Dr. Ernest Addison
Government has paid about GH¢200 million to institutional investors in the last two weeks.
It has also paid all individuals who opted out of the Domestic Debt Exchange Programme (DDEP) exercise while it has also started paying institutional holders who did not participate in the DDEP.
On various due dates, the government has paid all cash coupons and Payment-in-Kind (PIK) coupons on the DDEP Bonds.
Governor of the Central Bank, Dr. Ernest Addison, who made these known, said the economic headwinds that weighed on the recovery process were gradually easing, and has provided a conducive environment.
He was speaking at the launch of the Commercial Market Paper in Accra recently.

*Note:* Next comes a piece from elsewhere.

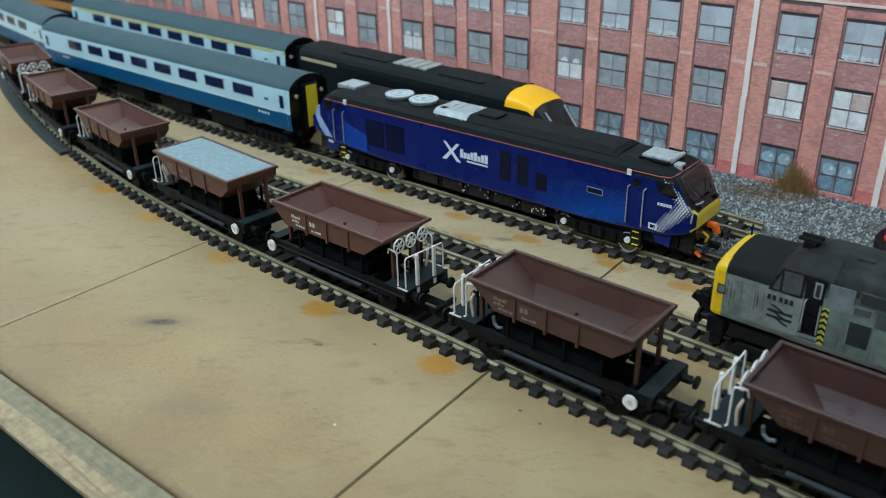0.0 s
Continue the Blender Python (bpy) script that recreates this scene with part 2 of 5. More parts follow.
M["orangeband"] = material("orange_band", (0.42, 0.19, 0.04), 0.5, vary=0.12, size=0.03)
M["hstroof"] = material("power_car_roof", (0.0095, 0.0130, 0.0135), 0.55, vary=0.2, size=0.01, spec=0.08)
M["palegrille"] = material("pale_roof_grille", (0.30, 0.32, 0.29), 0.55, vary=0.15, size=0.003)
M["d37pale"] = material("worn_pale_grey", (0.150, 0.170, 0.165), 0.5, vary=0.3, size=0.008, fine=0.002)
M["d37brown"] = material("brown_dirty_pane", (0.036, 0.037, 0.034), 0.4, vary=0.25, size=0.006)
M["d37glass"] = material("dusty_cab_glass", (0.060, 0.066, 0.068), 0.2, vary=0.3, size=0.006)
M["d37low"] = material("dusty_lower_rail", (0.10, 0.10, 0.085), 0.6, vary=0.3, size=0.008)
M["d37screen"] = material("grimy_windscreen", (0.013, 0.012, 0.011), 0.55, vary=0.4, size=0.004, spec=0.15)
M["bonnet"] = material("dull_black_bonnet", (0.0125, 0.0142, 0.0135), 0.6, vary=0.2, size=0.01, spec=0.05)
M["rubber"] = material("black_rubber_frame", (0.014, 0.014, 0.014), 0.6, vary=0.2, size=0.004, spec=0.15)
M["chevyellow"] = material("chevron_yellow", (0.50, 0.46, 0.06), 0.45, vary=0.15, size=0.003)
M["markdark"] = material("dark_marking", (0.020, 0.026, 0.028), 0.5, vary=0.2, size=0.003, spec=0.15)
M["streak"] = material("dirt_streak", (0.075, 0.08, 0.066), 0.7, vary=0.3, size=0.003)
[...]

“So far, the market has been calm, backed by some recent debt servicing by the government….Economic activities are picking up. The Bank’s high-frequency real sector indicators point to a continued pickup in economic activity in 2024. The Bank’s latest confidence surveys reflected sustained improvements in business sentiments. Headline inflation has remained broadly stable since December 2023.
Fiscal performance points to some consolidation, as the 2023 targets were broadly met. The exchange rate has been generally stable until recent weeks when some headwinds have been observed in segments of the market, but this is given much attention as the Bank has built-up enough reserves to tackle the pressure on the market,” he noted.
Indicating that the banking sector’s performance had also rebounded after the DDEP, he said that notwithstanding, credit to the private sector by banks had remained weak.
It was in response to this and to anchor inflation expectations that the Bank of Ghana introduced the dynamic Cash Reserve Ratio (CRR), which is dependent on bank’s loan-to-deposit ratio.
“This strategy by the bank is to create incentive for the banks to undertake effective intermediation of their resources in support of the economy, while at the same time mopping up excess liquidity in the system to support the disinflation process. The introduction of the Commercial Paper Market is, therefore, a step in the right direction to augment the efforts of the Bank of Ghana towards addressing the financing gap within the private sector,” he stressed.
He continued that the Bank of Ghana stood ready to collaborate on policy and operational matters needed to drive innovation in the commercial paper market space.
“Additionally, we remain steadfast in our commitment to enforcing regulations to uphold the integrity of our banking system,” he said.
Commenting further, Dr. Addison said the recent sanctions imposed on certain banks for violating foreign exchange (FX) laws underscored the importance of vigilance and dedication from all participants in the financial sector.
“Without a collective commitment to a rule-based operating financial environment, we risk undermining the trust and credibility essential for a world-class financial system. Therefore, I urge the Ghana Stock Exchange to strictly enforce the regulations pertaining to commercial paper issuance,” he said.
“With this launch, Pillar 1 of the CMMP, which is to improve the diversity of investment products and liquidity of the securities market has been achieved and I am optimistic that this will lay the foundation for achieving the remaining three pillars of the 10-year strategic Capital Market Master Plan,” he said.
He, furthermore, noted that with the introduction of the Commercial Paper market in Ghana, the plan to diversify the investment space and investor base was now fully on course.
“My understanding is that, in line with pillar four (4) of the CMMP, the Securities and Exchange Commission has also approved the Commercial Paper Issuance and Admission Rules to help regulate the Commercial Paper Market.
This is good progress, which should spur the achievement of the overall objectives of the 10-year strategic plan,” he said.
“Therefore, the launch of a formal Commercial Paper Market has come at the opportune time to create new investment opportunities for institutional investors, such as pension funds, insurance companies, and asset management firms. This will also instill market confidence in the product and give protection to investors,” he added.